Well, he was one endowed with courage. What about ordinary mortals who get panic-stricken? Of what use is this advice to them? Knowledge that courage is a saviour brings some courage. If one is a devotee and prays for courage, Mother grants plenty of it.
Resourcefulness is always a great value. In business it pays rich dividends. Mother’s devotees can find their minds becoming more and more resourceful as days pass. A determination to be resourceful helps it to flower. Simply described, resourcefulness means to find a use for every resource and to find a solution for given-up tangles.
A milk society was continuously losing money, and the co-operative department considered closing it. One low level officer expressed the opposite view. They asked him to try.
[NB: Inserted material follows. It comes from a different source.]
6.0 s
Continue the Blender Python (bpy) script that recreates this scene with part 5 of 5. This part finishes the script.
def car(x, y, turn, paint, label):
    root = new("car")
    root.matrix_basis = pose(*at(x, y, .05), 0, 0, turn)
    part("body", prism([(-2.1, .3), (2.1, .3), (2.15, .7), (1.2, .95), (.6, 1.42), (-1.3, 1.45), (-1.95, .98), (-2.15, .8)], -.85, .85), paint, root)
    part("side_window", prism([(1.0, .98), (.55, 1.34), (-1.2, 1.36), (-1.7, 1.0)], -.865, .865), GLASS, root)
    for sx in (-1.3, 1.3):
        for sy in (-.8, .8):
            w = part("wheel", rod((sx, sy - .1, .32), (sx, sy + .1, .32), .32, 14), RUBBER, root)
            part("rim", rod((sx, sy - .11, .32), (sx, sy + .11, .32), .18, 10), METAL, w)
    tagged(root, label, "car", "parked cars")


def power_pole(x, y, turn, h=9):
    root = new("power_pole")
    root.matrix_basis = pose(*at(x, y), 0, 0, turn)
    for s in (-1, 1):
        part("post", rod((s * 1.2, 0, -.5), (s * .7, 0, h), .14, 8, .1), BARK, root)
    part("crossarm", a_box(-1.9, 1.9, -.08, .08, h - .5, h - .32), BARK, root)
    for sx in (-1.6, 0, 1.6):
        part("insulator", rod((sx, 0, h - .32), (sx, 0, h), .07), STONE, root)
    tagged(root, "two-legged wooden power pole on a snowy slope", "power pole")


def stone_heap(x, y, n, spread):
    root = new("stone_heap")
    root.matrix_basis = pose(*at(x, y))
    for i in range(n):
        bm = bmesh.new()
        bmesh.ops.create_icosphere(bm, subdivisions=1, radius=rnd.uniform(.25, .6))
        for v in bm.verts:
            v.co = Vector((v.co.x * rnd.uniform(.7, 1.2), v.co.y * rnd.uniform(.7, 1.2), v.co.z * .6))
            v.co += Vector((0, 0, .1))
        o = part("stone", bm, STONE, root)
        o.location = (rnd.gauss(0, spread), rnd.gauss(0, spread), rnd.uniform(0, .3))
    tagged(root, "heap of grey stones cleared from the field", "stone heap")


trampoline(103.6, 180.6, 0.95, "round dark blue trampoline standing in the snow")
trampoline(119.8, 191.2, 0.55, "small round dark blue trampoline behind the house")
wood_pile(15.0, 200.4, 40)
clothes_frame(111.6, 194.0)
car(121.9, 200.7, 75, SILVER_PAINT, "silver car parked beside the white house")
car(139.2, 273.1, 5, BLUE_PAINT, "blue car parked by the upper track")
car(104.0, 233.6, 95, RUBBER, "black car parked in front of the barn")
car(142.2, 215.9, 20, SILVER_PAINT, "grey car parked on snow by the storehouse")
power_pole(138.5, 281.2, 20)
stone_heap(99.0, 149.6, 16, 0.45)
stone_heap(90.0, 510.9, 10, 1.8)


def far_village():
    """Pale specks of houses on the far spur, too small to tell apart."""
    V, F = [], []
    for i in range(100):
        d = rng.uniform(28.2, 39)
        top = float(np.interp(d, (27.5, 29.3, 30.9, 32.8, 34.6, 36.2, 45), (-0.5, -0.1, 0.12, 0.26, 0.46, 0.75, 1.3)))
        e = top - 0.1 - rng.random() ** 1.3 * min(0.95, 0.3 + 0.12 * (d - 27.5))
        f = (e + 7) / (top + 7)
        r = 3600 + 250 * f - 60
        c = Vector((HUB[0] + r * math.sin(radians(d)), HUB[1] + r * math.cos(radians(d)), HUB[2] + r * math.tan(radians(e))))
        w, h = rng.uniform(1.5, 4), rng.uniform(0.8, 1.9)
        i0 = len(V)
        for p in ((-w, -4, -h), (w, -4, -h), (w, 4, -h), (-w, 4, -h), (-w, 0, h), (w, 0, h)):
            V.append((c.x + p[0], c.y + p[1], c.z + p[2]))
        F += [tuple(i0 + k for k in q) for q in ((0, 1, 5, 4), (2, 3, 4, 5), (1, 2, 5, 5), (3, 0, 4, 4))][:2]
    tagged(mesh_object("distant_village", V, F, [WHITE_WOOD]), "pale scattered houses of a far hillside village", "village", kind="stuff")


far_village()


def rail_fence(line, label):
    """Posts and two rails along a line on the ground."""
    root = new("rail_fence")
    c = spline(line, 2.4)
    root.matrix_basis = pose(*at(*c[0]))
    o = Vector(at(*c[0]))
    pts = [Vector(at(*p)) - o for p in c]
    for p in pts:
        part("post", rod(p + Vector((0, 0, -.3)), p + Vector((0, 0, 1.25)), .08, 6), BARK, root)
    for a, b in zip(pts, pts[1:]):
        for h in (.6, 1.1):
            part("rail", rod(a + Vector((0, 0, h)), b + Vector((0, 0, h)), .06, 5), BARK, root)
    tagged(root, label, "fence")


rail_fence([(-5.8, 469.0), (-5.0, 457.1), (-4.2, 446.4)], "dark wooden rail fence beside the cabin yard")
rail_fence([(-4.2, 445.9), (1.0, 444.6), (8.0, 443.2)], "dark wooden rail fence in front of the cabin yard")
In six months, he turned it into a profit-making society and even purchased a delivery van. Pleased by his resourcefulness, the department asked whether he could start a co-operative bank. He did. In the first three years, his performance record was top-most in India. He was a simple man who retired at a non-gazetted post. But he was resourceful. At the silver jubilee of the bank, they hunted out the man from his retirement and gave him an award.